Today's Lecture: Why is Space Black and the sky Blue?

A simple enough question but it is actually quite difficult to answer! It is a question that many scientists pondered for many centuries - including Johannes Kepler, Edmond Halley , and German physician-astronomer Wilhelm Olbers.

Let's take the easy one first and ask "why is the daytime sky blue here on Earth?"

That is a question we can answer. The daytime sky is blue because light from the nearby Sun hits molecules in the Earth's atmosphere and scatters off in all directions. The blue color of the sky is a result of this scattering process.

At night, when that part of Earth is facing away from the Sun, space looks black because there is no nearby bright source of light, like the Sun, to be scattered. If you were on the Moon, which has no atmosphere, the sky would be black both night and day. You can see this in photographs taken during the Apollo Moon landings.

So, now on to the harder part - if the Universe is full of stars, why doesn't the light from all of them add up to make the whole sky bright all the time?

It turns out that if the Universe was infinitely large and infinitely old, then we would expect the night sky to be bright from the light of all those stars. Every direction you looked in space you would be looking at a star. Yet we know from experience that space is black!

This paradox is known as Olbers' Paradox. It is a paradox because of the apparent contradiction between our expectation that the night sky be bright and our experience that it is black.

Many different explanations have been put forward to resolve Olbers' Paradox. The best solution at present is that the Universe is not infinitely old; it is somewhere around 15 billion years old. That means we can only see objects as far away as the distance light can travel in 15 billion years. The light from stars farther away than that has not yet had time to reach us and so can't contribute to making the sky bright.

Another reason that the sky may not be bright with the visible light of all the stars is because when a source of light is moving away from you, the wavelength of that light is made longer. This lengthening of the wavelength makes the light appear more red than blue.

This means that the light from stars that are moving away from us will become shifted towards red, and may shift so far that it is no longer visible at all.
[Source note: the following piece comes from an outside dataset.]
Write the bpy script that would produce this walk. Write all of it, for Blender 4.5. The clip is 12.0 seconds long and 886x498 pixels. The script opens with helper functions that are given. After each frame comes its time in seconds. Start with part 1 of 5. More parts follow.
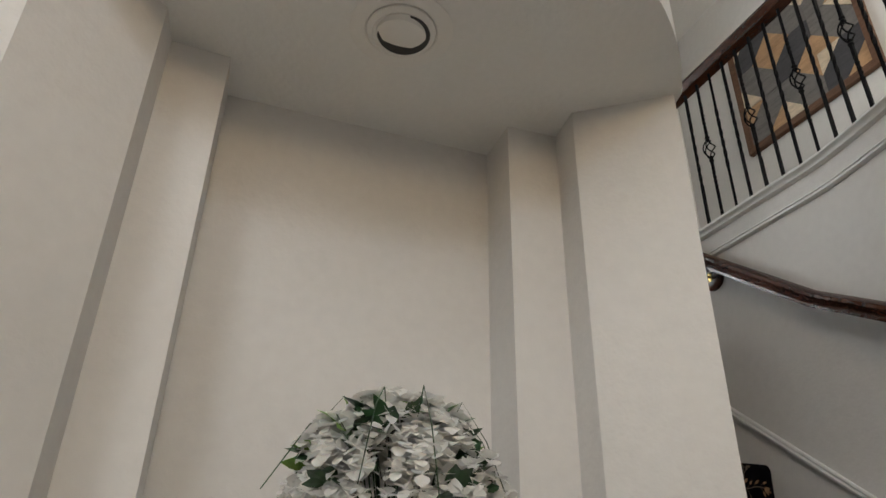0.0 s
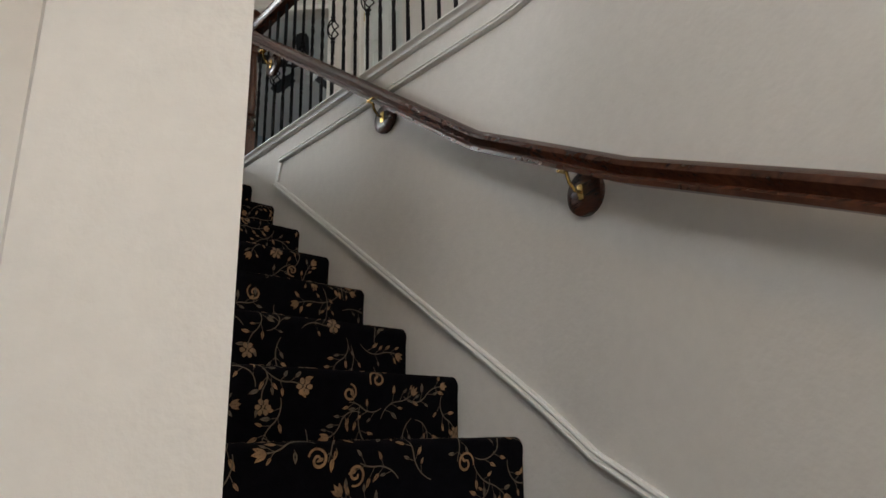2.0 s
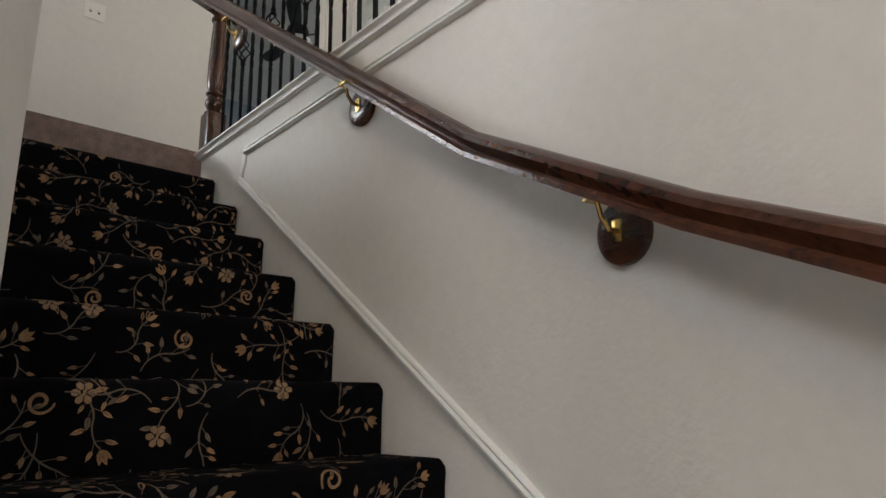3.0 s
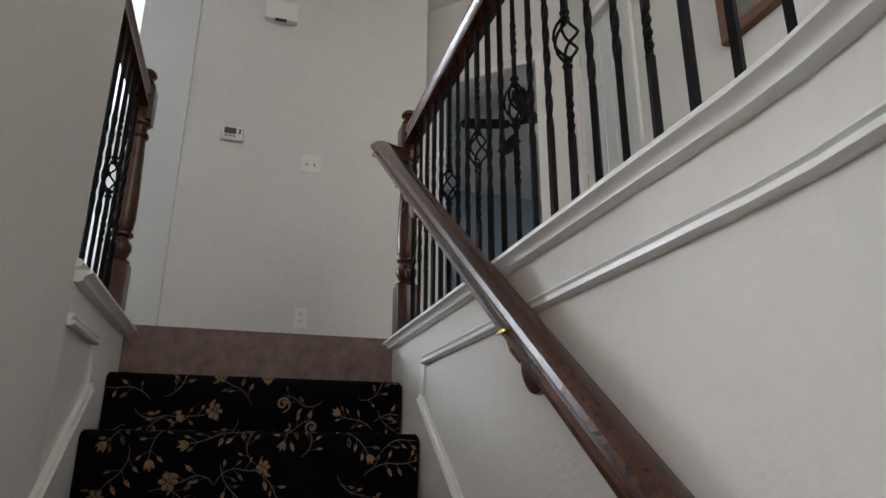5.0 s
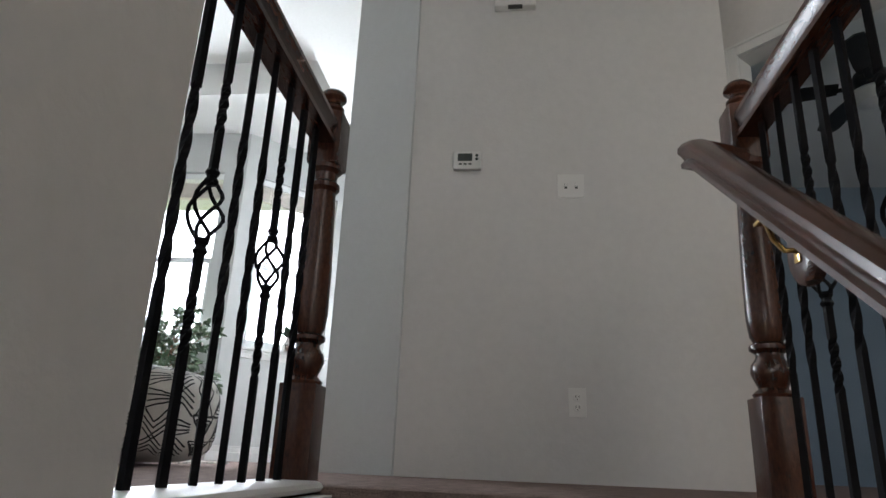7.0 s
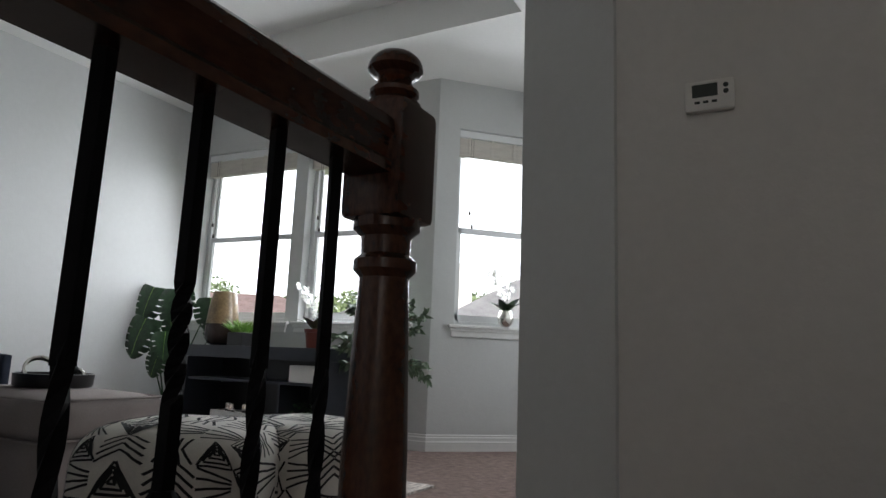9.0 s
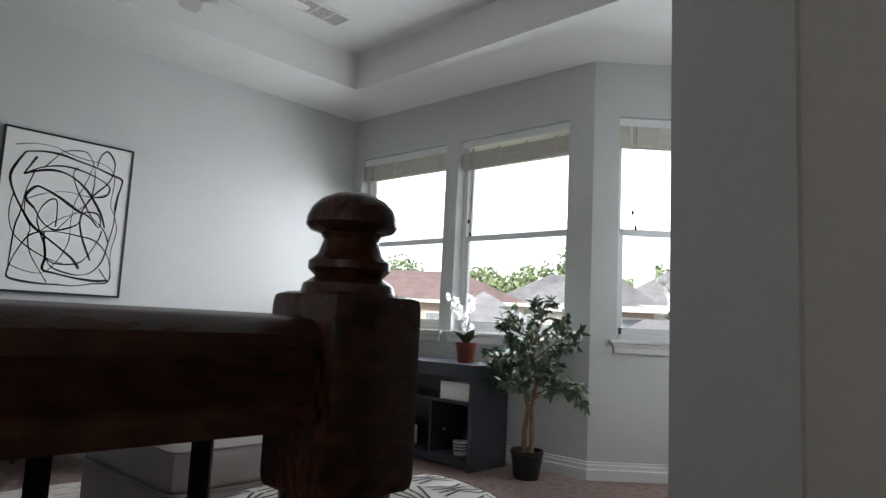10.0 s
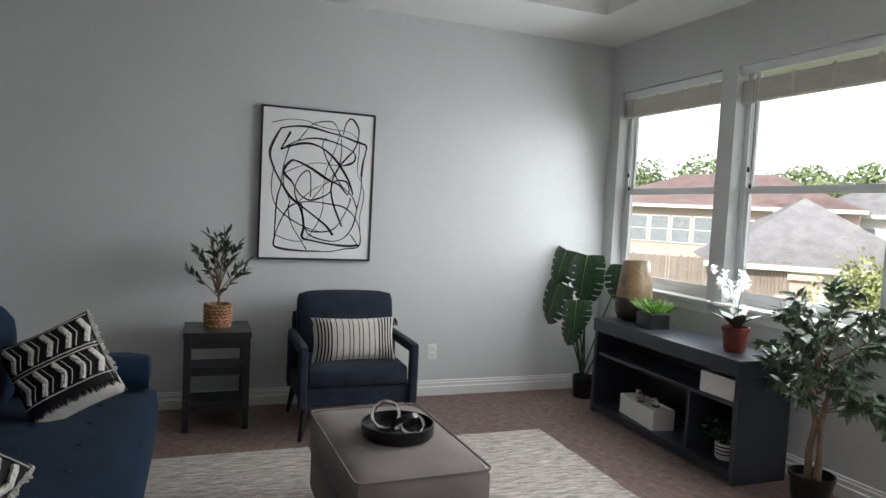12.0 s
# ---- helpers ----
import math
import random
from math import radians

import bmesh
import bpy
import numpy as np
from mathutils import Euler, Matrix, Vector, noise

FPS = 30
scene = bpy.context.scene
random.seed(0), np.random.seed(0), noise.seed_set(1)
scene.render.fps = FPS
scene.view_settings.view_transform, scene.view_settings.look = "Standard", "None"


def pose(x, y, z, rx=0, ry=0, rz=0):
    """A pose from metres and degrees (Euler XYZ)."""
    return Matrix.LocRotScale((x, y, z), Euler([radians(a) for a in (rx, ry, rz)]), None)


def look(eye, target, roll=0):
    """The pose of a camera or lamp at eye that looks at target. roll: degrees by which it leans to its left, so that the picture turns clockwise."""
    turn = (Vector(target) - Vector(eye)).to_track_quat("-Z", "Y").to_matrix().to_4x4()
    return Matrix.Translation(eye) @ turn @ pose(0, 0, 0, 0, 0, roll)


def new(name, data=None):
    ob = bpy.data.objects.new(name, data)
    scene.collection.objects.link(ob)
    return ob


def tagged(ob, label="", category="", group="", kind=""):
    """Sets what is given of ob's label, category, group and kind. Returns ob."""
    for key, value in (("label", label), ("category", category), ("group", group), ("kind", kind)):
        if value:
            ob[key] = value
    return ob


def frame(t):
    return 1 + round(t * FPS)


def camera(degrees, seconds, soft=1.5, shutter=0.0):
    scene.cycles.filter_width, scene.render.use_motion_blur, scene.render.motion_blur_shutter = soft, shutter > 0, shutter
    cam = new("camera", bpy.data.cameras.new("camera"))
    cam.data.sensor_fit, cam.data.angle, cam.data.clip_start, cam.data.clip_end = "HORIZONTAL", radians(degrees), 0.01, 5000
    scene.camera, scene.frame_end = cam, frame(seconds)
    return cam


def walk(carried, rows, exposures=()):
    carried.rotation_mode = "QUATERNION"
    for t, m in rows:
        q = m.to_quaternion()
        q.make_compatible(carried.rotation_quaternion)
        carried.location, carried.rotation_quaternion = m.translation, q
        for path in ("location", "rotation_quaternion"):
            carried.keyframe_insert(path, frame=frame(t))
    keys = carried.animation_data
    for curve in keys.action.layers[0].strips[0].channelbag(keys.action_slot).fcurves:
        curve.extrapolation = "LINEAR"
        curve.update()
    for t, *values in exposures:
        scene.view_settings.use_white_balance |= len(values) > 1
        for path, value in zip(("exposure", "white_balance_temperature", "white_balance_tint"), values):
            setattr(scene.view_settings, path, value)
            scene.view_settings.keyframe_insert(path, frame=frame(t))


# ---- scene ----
cam = camera(68.8, 12.0)

PATH = [
    (0, (-1.697, -3.386, -1.477), (-1.095, -1.703, -0.58), 1.1),
    (0.5, (-1.578, -3.403, -1.528), (-0.795, -1.82, -0.588), 0.1),
    (0.8, (-1.484, -3.361, -1.556), (-0.554, -1.829, -0.668), -0.2),
    (1, (-1.406, -3.299, -1.605), (-0.385, -1.801, -0.76), -0.5),
    (1.5, (-1.194, -3.117, -1.609), (-0.005, -1.684, -0.879), -0.6),
    (2, (-1.016, -3.041, -1.45), (0.298, -1.647, -0.877), -1.7),
    (2.5, (-0.83, -2.915, -1.336), (0.526, -1.533, -0.834), -1.5),
    (3, (-0.679, -2.776, -1.147), (0.629, -1.339, -0.672), -1.1),
    (3.5, (-0.541, -2.752, -0.885), (0.643, -1.218, -0.392), -0.4),
    (3.7, (-0.476, -2.711, -0.819), (0.628, -1.122, -0.313), -0.4),
    (5.3, (-0.157, -2.272, -0.373), (0.274, -0.423, 0.256), 0.7),
    (5.5, (-0.156, -2.17, -0.348), (0.182, -0.307, 0.294), 1.0),
    (6, (-0.139, -1.943, -0.212), (-0.021, -0.056, 0.44), 1.4),
    (6.5, (-0.115, -1.683, -0.052), (-0.181, 0.208, 0.595), 1.5),
    (6.7, (-0.137, -1.59, -0.007), (-0.262, 0.3, 0.634), 1.9),
    (8.5, (-0.126, -0.836, 0.484), (-0.871, 0.97, 0.908), 2.3),
    (9, (-0.183, -0.623, 0.614), (-1.115, 1.113, 0.954), 2.3),
    (9.5, (-0.224, -0.438, 0.736), (-1.377, 1.173, 1.01), 2.6),
    (10, (-0.213, -0.269, 0.914), (-1.594, 1.159, 1.145), 2.8),
    (10.5, (-0.28, -0.132, 1.069), (-1.861, 1.08, 1.251), 3.0),
    (11, (-0.333, 0.043, 1.189), (-2.06, 1.047, 1.29), 3.0),
    (11.5, (-0.362, 0.167, 1.275), (-2.184, 0.992, 1.275), 3.0),
    (12, (-0.401, 0.269, 1.355), (-2.272, 0.967, 1.239), 2.9),
]
walk(cam, [(t, look(eye, target, roll)) for t, eye, target, roll in PATH],
     [(0.0, 1.65, 6400, 8), (1.0, 1.65, 6400, 8), (2.5, 2.2, 6600, 9), (3.0, 2.3, 6500, 9), (3.7, 2.25, 6400, 9), (5.5, 2.05, 6100, 10), (6.5, 2.05, 6050, 10),
      (8.3, 0.25, 6300, 11), (9.5, 0.35, 6300, 11), (10.0, 0.4, 6250, 11), (10.5, 0.2, 6200, 10), (11.0, 0.25, 6250, 10), (12.0, 0.5, 6400, 11)])

# ---- world and light ----
world = bpy.data.worlds.new("sky")
world.use_nodes = True
scene.world = world
wn = world.node_tree.nodes
sky = wn.new("ShaderNodeTexSky")
sky.sky_type, sky.sun_disc = "NISHITA", False
sky.sun_elevation, sky.sun_rotation = radians(50), radians(160)
sky.air_density, sky.dust_density, sky.altitude = 1.0, 4.0, 100
wn["Background"].inputs["Strength"].default_value = 0.15
world.node_tree.links.new(sky.outputs[0], wn["Background"].inputs["Color"])


def lamp(name, kind, m, energy, color, size=None, size_y=None):
    data = bpy.data.lights.new(name, kind)
    data.energy, data.color = energy, color
    if size:
        data.shape, data.size, data.size_y = "RECTANGLE", size, size_y or size
    ob = new(name, data)
    ob.matrix_world = m
    return ob


sun = lamp("sun", "SUN", look((0, 0, 0), (-0.35, 0.95, -1.2)), 5.0, (1.0, 0.95, 0.88))
sun.data.angle = radians(6)
COOL, WARM = (0.94, 0.965, 1.0), (1.0, 0.80, 0.58)
lamp("window_light", "AREA", look((-4.18, 3.20, 1.55), (-4.35, 1.2, 0.9)), 8, COOL, 0.6, 1.1)
lamp("window_light", "AREA", look((-3.05, 3.22, 1.55), (-2.9, 1.0, 0.80)), 25, COOL, 0.85, 1.2)
lamp("window_light", "AREA", look((-1.93, 3.66, 1.60), (-1.2, 2.93, 1.35)), 9, COOL, 0.6, 1.2)
# Added lamp: its bay-end window is assumed and never in view.
lamp("window_light", "AREA", look((-1.125, 4.0, 1.55), (-1.3, 1.0, 0.9)), 9, COOL, 0.65, 1.2)
lamp("foyer_window_light", "AREA", look((-1.6, -6.3, 1.05), (-1.2, -2.0, -1.1)), 11, (0.90, 0.95, 1.0), 1.6, 0.45)
# Added fill from the west with no source there; brightens the right stair wall.
lamp("foyer_side_fill", "AREA", look((-4.1, -4.6, 1.1), (0.3, -1.7, -0.6)), 25, (0.97, 0.98, 1.0), 2.0, 1.6)
lamp("foyer_lamp_light", "AREA", look((-1.8, -5.2, 0.0), (-1.2, -2.0, -0.9)), 5.2, (1.0, 0.72, 0.44), 0.4, 0.3)
# Added fill at the hall's south end, where no window is built.
lamp("hall_fill_light", "AREA", look((0.85, -3.3, 1.5), (1.5, 0.3, 1.2)), 7.0, (1.0, 0.90, 0.80), 1.2, 1.9)
# Added fill for the bedroom, placed out of sight of the doorway.
lamp("bedroom_fill_light", "AREA", look((4.30, 0.9, 1.55), (2.0, 3.0, 1.2)), 4, COOL, 0.9, 1.2)

# ---- materials ----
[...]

This is called the Doppler Effect or Dopler Shift.

The Human Eye

All living creatures on our planet have a limited range of light that they can detect and tolerate. There is an upper and lower threshold. If you look at it from the simple Goldilocks selectiveness perspective; some frequencies are too low, some are too high and some are just right.

Many birds, animals and insects can see very well in low light because they spend most of their time out of the sun. Therefore there ability to detect a fixed range of light is limited to the light that they most often hunt, live and work in, low light. This range selection will be part of their evolutionary development, allowing the animal to thrive, breed and prosper.

Equally, we humans exist mainly in the bright light of day, therefore the range or intensity of light that our eyes can detect are limited to the brighter end of the spectrum. We cannot and need not, detect low light ranges, we have devised other ways of penetrating the darkness. Our eyes have developed in such a way as to attenuate and normalise the intensity of light that we can detect, allowing us to function at our best, during the appropriate time of day.

What we cannot do, is to detect all light ranges and neither can other living creatures on the planet. There is no evolutionary 'advantage' to be gain from this. Therefore if the sky appears black to us, it is because there is simply not a high enough intensity or frequency of light entering the eye receptors, to stimulate a detectable reaction. It is not because there is no light present.

Artificial detection

We believe from science, astrophysics and our academic studies that the full range of light frequencies can be detected artificially by the use of intervening filters, attenuators and sensitive materials. We have enhanced our human vision by the use of these 'systems' and can penetrate the darkness and extend our perception of the universe and the night sky.

The night sky is not black it is simply bathed in a low frequency light that is difficult for us to detect, through the clouds and polluted atmosphere of our only planet.